*Data records:*
-------
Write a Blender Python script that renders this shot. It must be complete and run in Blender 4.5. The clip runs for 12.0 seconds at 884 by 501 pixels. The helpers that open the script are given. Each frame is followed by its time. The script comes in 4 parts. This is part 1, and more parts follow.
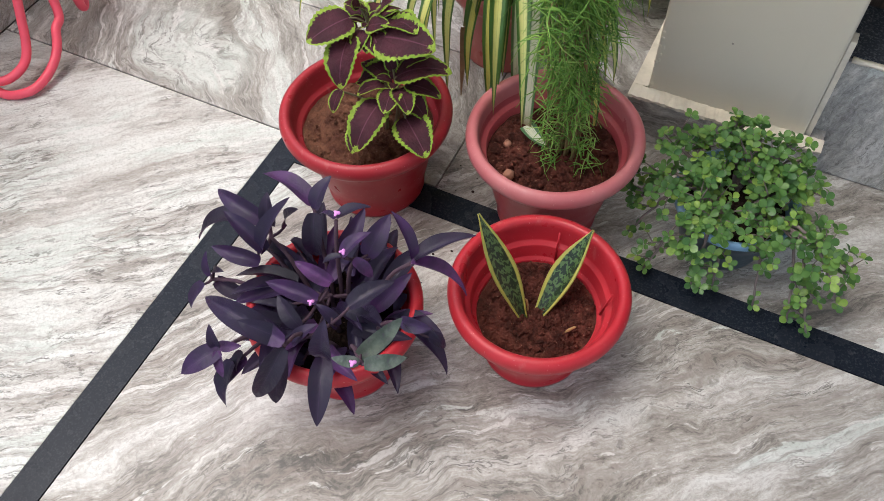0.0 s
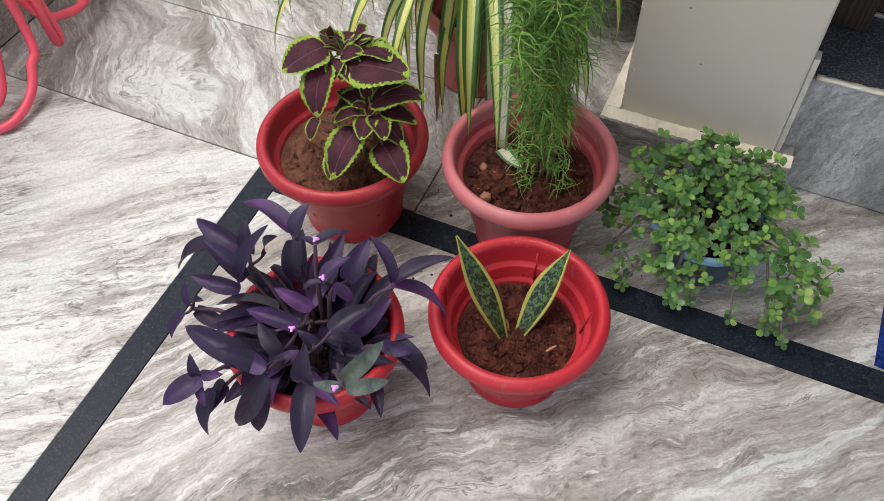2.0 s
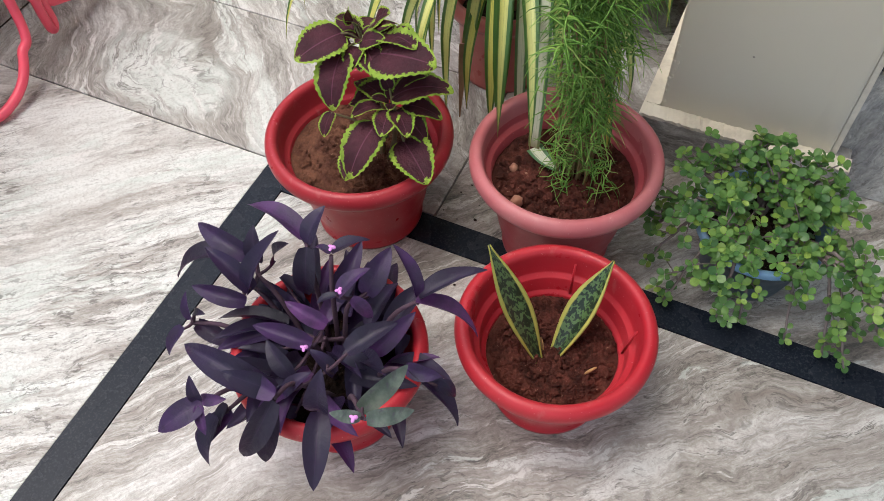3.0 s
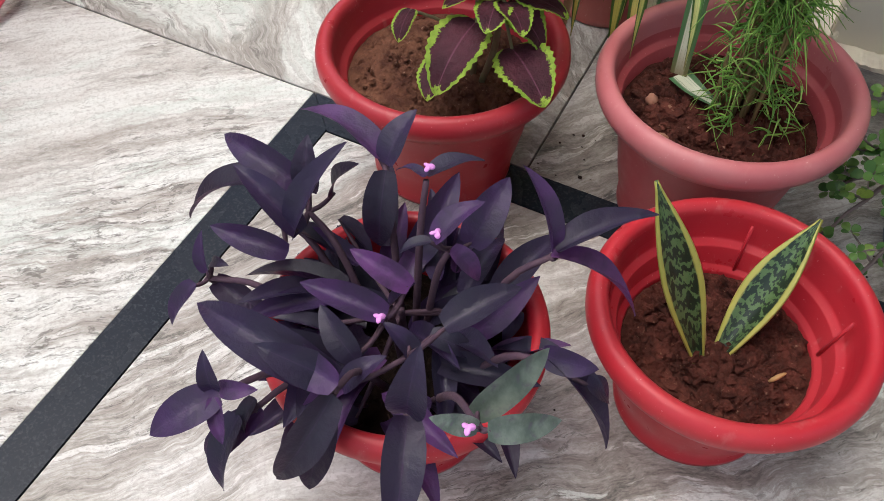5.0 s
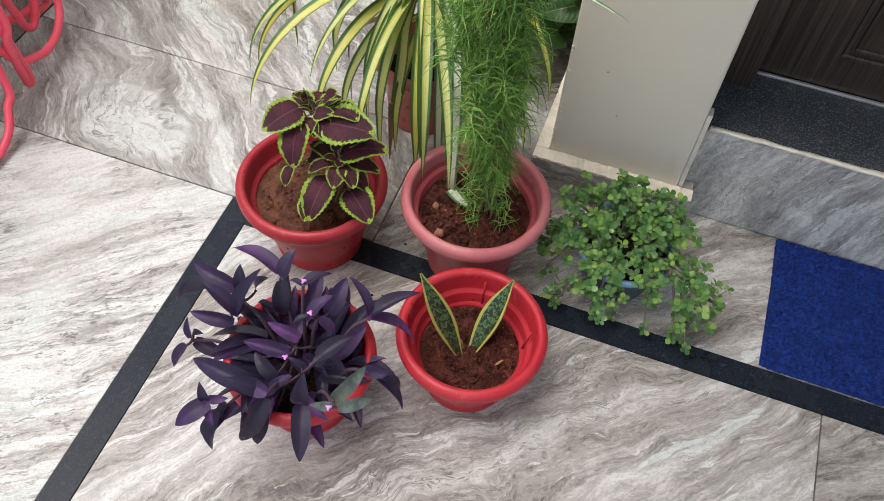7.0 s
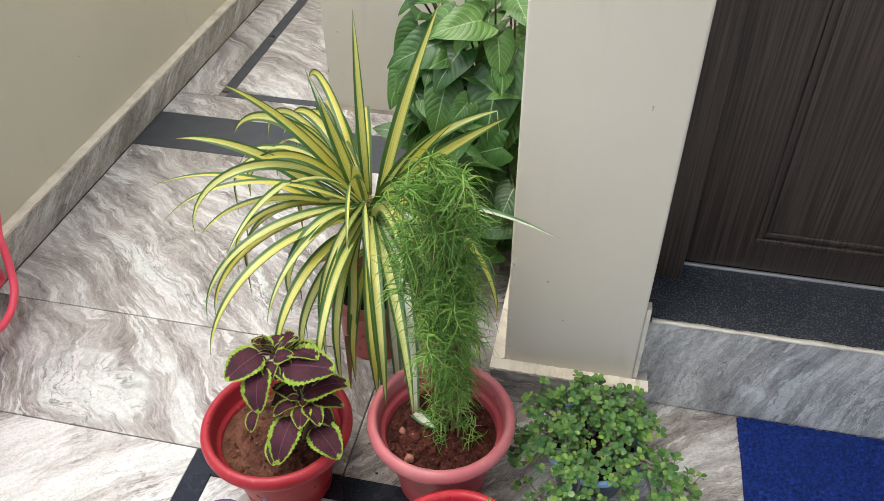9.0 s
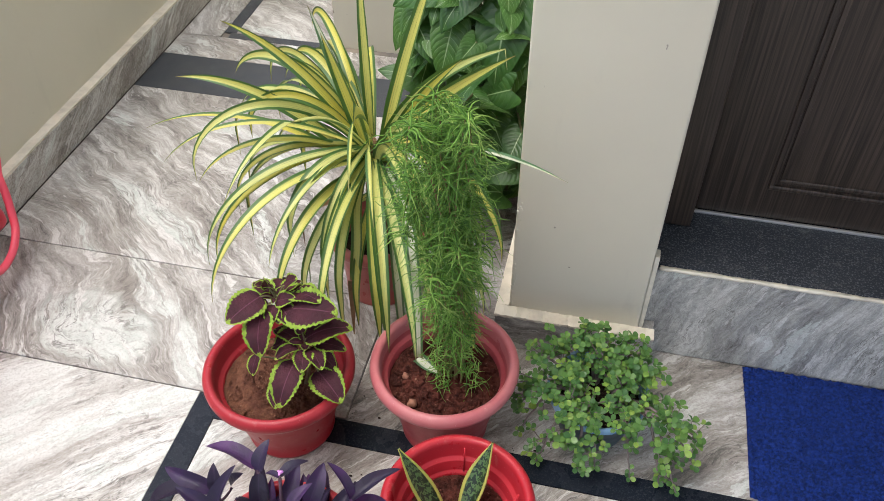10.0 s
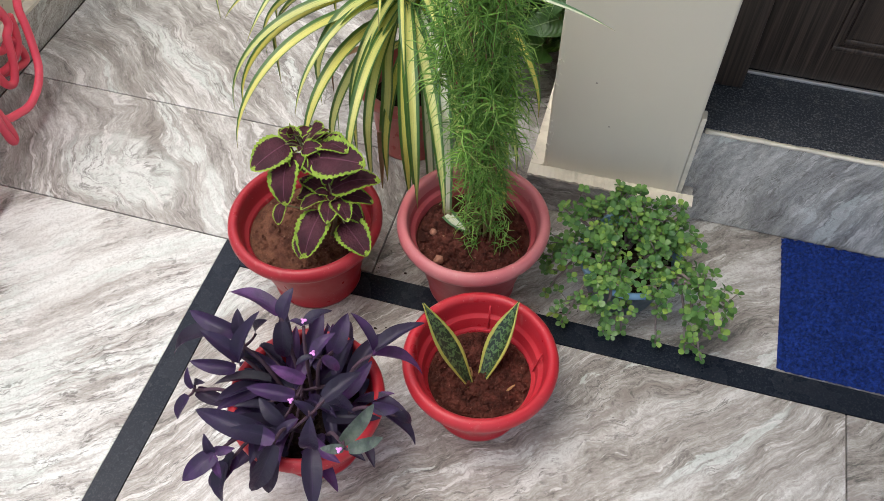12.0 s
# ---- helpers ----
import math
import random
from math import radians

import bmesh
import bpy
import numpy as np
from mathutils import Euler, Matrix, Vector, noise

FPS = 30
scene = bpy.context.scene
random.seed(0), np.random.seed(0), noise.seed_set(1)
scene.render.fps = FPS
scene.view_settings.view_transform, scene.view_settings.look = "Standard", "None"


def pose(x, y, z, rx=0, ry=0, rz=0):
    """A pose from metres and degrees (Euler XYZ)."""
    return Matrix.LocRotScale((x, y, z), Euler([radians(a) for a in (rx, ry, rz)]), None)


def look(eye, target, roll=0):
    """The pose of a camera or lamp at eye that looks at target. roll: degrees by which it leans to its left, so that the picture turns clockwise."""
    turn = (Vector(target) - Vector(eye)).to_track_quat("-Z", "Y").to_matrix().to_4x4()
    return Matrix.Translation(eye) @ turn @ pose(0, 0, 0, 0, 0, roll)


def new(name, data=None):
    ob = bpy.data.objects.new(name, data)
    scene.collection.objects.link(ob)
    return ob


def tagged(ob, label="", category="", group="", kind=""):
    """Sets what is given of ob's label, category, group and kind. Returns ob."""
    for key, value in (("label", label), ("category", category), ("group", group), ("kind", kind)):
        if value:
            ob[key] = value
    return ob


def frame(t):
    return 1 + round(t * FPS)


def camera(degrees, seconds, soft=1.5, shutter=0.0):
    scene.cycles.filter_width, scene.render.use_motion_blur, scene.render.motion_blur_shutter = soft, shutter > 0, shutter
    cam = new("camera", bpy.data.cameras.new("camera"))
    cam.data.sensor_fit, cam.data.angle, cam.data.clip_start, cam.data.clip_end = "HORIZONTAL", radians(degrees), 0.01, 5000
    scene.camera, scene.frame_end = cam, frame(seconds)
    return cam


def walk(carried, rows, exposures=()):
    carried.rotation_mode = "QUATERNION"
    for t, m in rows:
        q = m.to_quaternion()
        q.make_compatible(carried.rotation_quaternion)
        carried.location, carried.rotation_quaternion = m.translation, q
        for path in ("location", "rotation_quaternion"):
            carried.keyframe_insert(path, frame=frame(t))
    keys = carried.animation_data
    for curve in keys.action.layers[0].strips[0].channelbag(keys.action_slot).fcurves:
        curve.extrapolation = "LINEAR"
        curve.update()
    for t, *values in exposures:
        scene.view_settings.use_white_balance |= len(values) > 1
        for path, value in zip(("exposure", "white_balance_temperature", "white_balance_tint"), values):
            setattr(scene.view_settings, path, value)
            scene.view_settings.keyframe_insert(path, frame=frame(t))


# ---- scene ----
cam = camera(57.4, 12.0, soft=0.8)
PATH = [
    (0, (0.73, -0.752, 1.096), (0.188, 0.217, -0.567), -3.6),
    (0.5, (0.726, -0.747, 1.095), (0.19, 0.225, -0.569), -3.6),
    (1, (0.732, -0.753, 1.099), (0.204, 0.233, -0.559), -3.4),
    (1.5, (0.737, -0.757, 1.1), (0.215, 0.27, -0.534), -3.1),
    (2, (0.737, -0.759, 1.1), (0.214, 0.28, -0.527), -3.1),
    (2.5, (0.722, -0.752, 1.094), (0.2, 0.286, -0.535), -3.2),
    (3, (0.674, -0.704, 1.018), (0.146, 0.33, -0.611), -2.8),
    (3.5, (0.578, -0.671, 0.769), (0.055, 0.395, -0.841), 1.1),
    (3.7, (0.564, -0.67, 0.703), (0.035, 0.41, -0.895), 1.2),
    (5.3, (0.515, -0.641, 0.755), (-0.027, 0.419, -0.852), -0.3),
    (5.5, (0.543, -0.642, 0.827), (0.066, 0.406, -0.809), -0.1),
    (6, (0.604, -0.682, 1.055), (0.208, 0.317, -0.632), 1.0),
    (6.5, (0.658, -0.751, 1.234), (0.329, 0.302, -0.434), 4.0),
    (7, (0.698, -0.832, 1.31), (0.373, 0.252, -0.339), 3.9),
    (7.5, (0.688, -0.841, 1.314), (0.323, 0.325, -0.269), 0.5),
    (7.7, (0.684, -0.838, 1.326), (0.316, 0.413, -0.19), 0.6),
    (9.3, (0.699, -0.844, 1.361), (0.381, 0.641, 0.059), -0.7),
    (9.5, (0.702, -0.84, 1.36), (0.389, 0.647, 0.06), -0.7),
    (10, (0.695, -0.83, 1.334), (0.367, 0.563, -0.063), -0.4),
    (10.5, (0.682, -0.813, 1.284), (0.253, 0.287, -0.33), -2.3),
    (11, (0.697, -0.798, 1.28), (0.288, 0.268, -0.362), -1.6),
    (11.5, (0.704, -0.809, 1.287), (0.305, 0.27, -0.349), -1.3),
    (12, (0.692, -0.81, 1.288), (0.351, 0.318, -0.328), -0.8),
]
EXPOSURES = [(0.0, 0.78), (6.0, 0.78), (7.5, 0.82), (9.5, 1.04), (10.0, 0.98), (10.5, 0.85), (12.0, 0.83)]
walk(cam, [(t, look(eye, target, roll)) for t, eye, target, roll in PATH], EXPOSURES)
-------
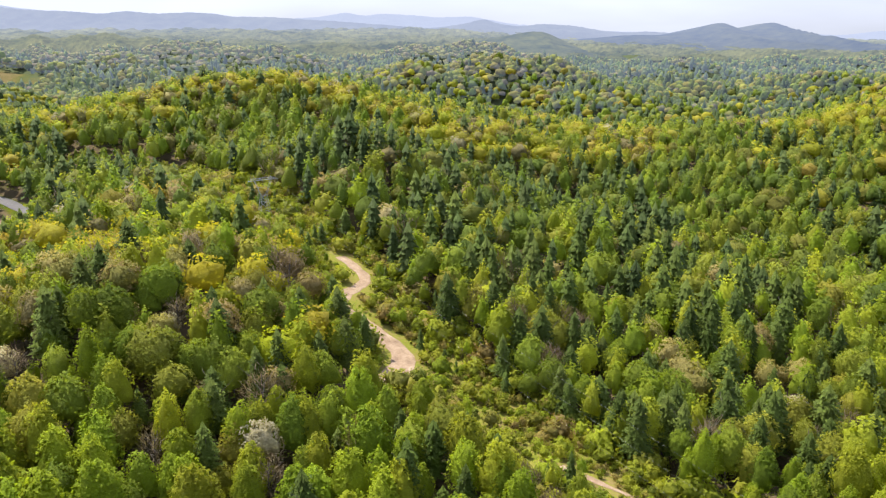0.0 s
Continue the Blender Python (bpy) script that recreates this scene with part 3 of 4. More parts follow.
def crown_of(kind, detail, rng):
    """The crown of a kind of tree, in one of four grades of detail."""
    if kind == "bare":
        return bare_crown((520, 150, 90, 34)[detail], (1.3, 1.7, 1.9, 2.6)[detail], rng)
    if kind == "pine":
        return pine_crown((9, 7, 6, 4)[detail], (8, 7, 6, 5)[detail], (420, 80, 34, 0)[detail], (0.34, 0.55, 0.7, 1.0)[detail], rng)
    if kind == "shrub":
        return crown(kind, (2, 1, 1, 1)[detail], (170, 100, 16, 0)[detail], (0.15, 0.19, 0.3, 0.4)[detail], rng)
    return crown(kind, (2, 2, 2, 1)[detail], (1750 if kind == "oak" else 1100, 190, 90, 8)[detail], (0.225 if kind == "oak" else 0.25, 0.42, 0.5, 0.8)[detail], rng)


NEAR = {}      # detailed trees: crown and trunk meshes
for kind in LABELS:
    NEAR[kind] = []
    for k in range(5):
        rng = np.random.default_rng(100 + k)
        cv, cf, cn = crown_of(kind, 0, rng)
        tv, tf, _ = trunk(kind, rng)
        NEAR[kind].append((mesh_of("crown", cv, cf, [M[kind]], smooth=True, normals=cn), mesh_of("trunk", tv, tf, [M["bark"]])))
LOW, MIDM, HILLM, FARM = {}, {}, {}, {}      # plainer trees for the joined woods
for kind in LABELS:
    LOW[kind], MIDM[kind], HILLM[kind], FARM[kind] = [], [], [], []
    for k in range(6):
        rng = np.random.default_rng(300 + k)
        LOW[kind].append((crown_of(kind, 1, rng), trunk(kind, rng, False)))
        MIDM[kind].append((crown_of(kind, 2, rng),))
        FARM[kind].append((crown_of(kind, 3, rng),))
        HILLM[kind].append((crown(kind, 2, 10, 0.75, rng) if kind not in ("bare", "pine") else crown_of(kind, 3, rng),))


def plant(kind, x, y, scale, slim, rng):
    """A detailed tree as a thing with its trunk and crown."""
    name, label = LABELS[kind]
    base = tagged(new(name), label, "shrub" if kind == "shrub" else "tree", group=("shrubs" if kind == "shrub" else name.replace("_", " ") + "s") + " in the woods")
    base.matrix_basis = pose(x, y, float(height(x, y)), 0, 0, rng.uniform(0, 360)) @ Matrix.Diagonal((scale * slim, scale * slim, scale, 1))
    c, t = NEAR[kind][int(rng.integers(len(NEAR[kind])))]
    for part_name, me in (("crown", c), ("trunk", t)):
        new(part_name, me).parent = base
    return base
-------
*Work to complete:* Leave the pictures out and copy exactly the lines from the one with "Write a Blender" through the one with "scene.collection.objects.link(ob)", nothing more.

*Problem solution:*
Write a Blender Python script that renders this shot. It must be complete and run in Blender 4.5. The clip runs for 12.0 seconds at 884 by 501 pixels. The helpers that open the script are given. Each frame is followed by its time. The script comes in 4 parts. This is part 1, and more parts follow.
0.0 s
2.0 s
3.0 s
5.0 s
7.0 s
9.0 s
10.0 s
12.0 s
# ---- helpers ----
import math
import random
from math import radians

import bmesh
import bpy
import numpy as np
from mathutils import Euler, Matrix, Vector, noise

FPS = 30
scene = bpy.context.scene
random.seed(0), np.random.seed(0), noise.seed_set(1)
scene.render.fps = FPS
scene.view_settings.view_transform, scene.view_settings.look = "Standard", "None"


def pose(x, y, z, rx=0, ry=0, rz=0):
    """A pose from metres and degrees (Euler XYZ)."""
    return Matrix.LocRotScale((x, y, z), Euler([radians(a) for a in (rx, ry, rz)]), None)


def look(eye, target, roll=0):
    """The pose of a camera or lamp at eye that looks at target. roll: degrees by which it leans to its left, so that the picture turns clockwise."""
    turn = (Vector(target) - Vector(eye)).to_track_quat("-Z", "Y").to_matrix().to_4x4()
    return Matrix.Translation(eye) @ turn @ pose(0, 0, 0, 0, 0, roll)


def new(name, data=None):
    ob = bpy.data.objects.new(name, data)
    scene.collection.objects.link(ob)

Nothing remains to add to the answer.